I've had some conversations in the past about collecting vintage signs. Some people don't understand why a large metal Coca-Cola sign from 1950 is worth a thousand dollars. They say stuff like, "It's just a rusty old sign for soda." Well, yes. It is a rusty old sign, true. But guess what? That rusty old sign still does exactly the same thing that it did in 1950 when it rolled off the press and was hung over a gas station somewhere: it sells Coca-Cola. It has no moving parts. It cannot break. It has not deteriorated to the point where you cannot read it and understand its message, and it now has the advantage of being over half a century old, which makes it a vintage item, and most likely very rare.
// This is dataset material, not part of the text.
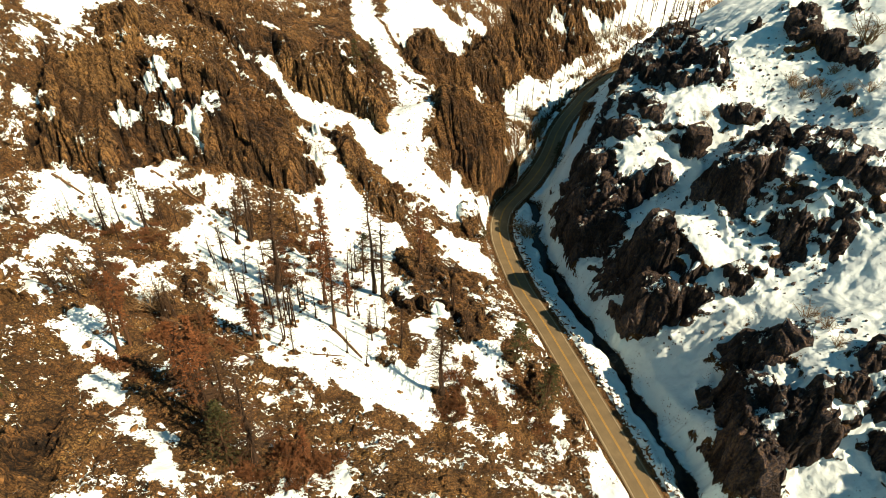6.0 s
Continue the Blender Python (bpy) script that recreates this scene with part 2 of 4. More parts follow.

That bottle of perfume from sixty years ago? The chances that it does now what it did then are slim to none. Sure, it still does something, and probably possesses enough chutzpah to make its wearer feel more confident on a Saturday night, but it was definitely MORE effective within three or four years of its release. The biochemical materials that comprise its formula have changed, degraded, lost their strength, their balance, and while they are still detectable and perhaps pleasurable to the nose, they are not performing nearly as well as they used to. Therefore unlike the Coca-Cola sign that continues to perform just as well now as it did then, a vintage perfume's true value has barely kept up with inflation. The jerk on Ebay who is asking $100 for a used bottle from the sixties should really be pricing it at twenty to forty dollars. That is its fair value.

Design elements only appreciate in value when they retain their functionality. When that functionality declines, so does the price (just look at old cars). Would I pay a hundred dollars or more for Max Factor Signature? Maybe, if I didn't know better. But I do know better, and so should you. 

Besides, I already own the stuff. I found it when I was helping my friend clean his house, and he gave it to me. I can tell you that it's in the best shape it could possibly be in given its age, and I sure as hell wouldn't sell it for more than fifteen dollars.